Nigeria’s external reserves have risen to $40.4 billion, the Central Bank of Nigeria (CBN) revealed Monday, making it the first time in exactly four years since the country’s reserves hit the $40 billion mark.
This is just as the CBN injected $210 million into the interbank window of the foreign exchange market.
Figures obtained from the CBN indicated that external reserves reached the $40.4 billion last Friday, indicating an increase of $4.8 billion, compared with $35.6 billion as of December 5, 2017.
CBN Governor, Mr. Godwin Emefiele, towards the end of last month had put the value of the external reserves at $38.2 billion.
Confirming the latest reserves figure, the acting Director in charge of Corporate Communications at the CBN, Isaac Okorafor, attributed the reserves accretion to the Bank’s strategy to effectively manage forex demand by various sectors of the economy.
Citing the CBN policy restricting access to forex from the official forex market by importers of 41 items as the major turning point, Okorafor said the policy had helped to stop the haemorrhaging of the country’s external reserves, which hitherto witnessed heavy depletion due to the huge import bill and other debt obligations.
According to him, the CBN policy had ensured a decline in Nigeria’s import bill from over $5 billion monthly in 2015 to about $1.5 billion in 2017.
He expressed optimism that with the determination of the Bank and the co-operation of the fiscal authorities, the external reserves will continue to grow in the course of 2018.
Emefiele had last November projected that the reserves would grow to $40 billion by the end of 2018. But the target was attained 12 months in advance.
According to Emefiele, the dogged implementation of the foreign exchange restriction on certain items led to a 65 per cent drop in the country’s monthly import bill, from an average of $5.5 billion to $1.9 billion by the first half of 2017.
He also anticipated a return to a low double-digit or high single-digit inflation levels this year.
He, however, cautioned policymakers not to become complacent or over-conﬁdent, stressing the need for all hands to remain on deck to improve and sustain the pace of economic recovery.

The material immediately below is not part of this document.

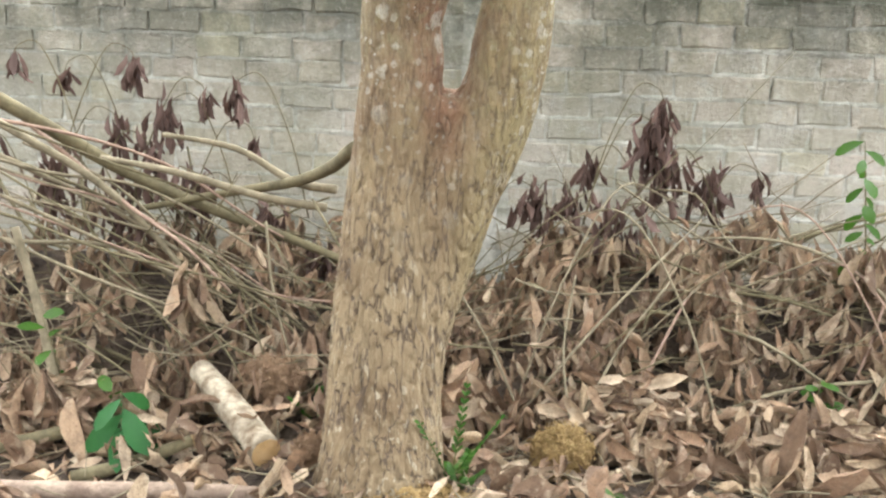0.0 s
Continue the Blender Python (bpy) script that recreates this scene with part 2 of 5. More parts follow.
    streak = times(t, times(t, noisy(t, where(t, (1, 1, 0.15)), 14, 4, 0.6, 0.5, 0.6), span(t, x, 0.2, 0.08)), times(t, span(t, z, 3.3, 3.6), span(t, z, 4.0, 3.8)))
    col = blend(t, times(t, streak, 0.5), col, (0.045, 0.03, 0.02))
    t.links.new(col, b.inputs["Base Color"])
    height = blend(t, times(t, crack, 0.9), fine, (0.0, 0.0, 0.0))
    height = blend(t, times(t, times(t, rings, high), 0.7), height, (0.0, 0.0, 0.0))
    relief(t, b, height, 0.8, 0.011)
    return m


def limb_material(name, a, c):
    m, t, b = surface(name, 0.8)
    b.inputs["Specular IOR Level"].default_value = 0.2
    v = where(t)
    col = blend(t, noisy(t, v, 9, 4), a, c)
    col = blend(t, times(t, noisy(t, v, 22, 3, 0.5, 0.62, 0.68), 0.25), col, (0.09, 0.08, 0.062))
    t.links.new(col, b.inputs["Base Color"])
    relief(t, b, noisy(t, v, 70, 3), 0.4, 0.004)
    return m


def leaf_material(name, stops, through_tint, gloss=0.4, share=0.45, vary=island):
    m, t, b = surface(name, gloss)
    b.inputs["Specular IOR Level"].default_value = 0.13
    col = palette(t, vary(t), stops)
    col = blend(t, times(t, noisy(t, where(t), 40, 3), 0.35), col, stops[0][1])
    t.links.new(col, b.inputs["Base Color"])
    tr = t.nodes.new("ShaderNodeBsdfTranslucent")
    t.links.new(blend(t, 1.0, col, through_tint, "MULTIPLY"), tr.inputs["Color"])
    mix = t.nodes.new("ShaderNodeMixShader")
    mix.inputs["Fac"].default_value = share
    t.links.new(b.outputs["BSDF"], mix.inputs[1])
    t.links.new(tr.outputs["BSDF"], mix.inputs[2])
    t.links.new(mix.outputs["Shader"], t.nodes["Material Output"].inputs["Surface"])
    return m


def mottled(name, a, c, scale, rough=0.9, bump=0.4, depth=0.01, grain=60.0, random=None, stretch=(1, 1, 1)):
    m, t, b = surface(name, rough)
    v = where(t, stretch)
    col = blend(t, noisy(t, v, scale, 5, 0.6), a, c)
    col = blend(t, times(t, noisy(t, v, grain, 3), 0.35), col, tuple(x * 0.55 for x in a))
    if random:
        col = blend(t, times(t, random(t), 0.5), col, tuple(x * 0.6 for x in c))
    t.links.new(col, b.inputs["Base Color"])
    relief(t, b, noisy(t, v, grain, 4), bump, depth)
    return m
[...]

“For one, our import bill may have fallen but our manufacturing and agriculture sectors still have a long way to go if we must attain self-sufﬁciency in those sectors.
“We must not be quick to discard the restrictive measures which aided our recovery simply because the metrics have improved,” he said.
He said the central bank would continue to ﬁne-tune its policies and strategies based on its understanding of evolving developments and will be supported by in-house technical analyses and simulations.
Meanwhile, the CBN Monday injected a total of $210 million into the interbank window of the foreign exchange market for requests in the wholesale, Small and Medium Enterprises (SMEs) and Invisibles segments of the market.
A breakdown of the figure indicated that the CBN offered $100 million to the wholesale sector while the small and medium scale enterprises (SMEs) and invisibles windows each received $55 million.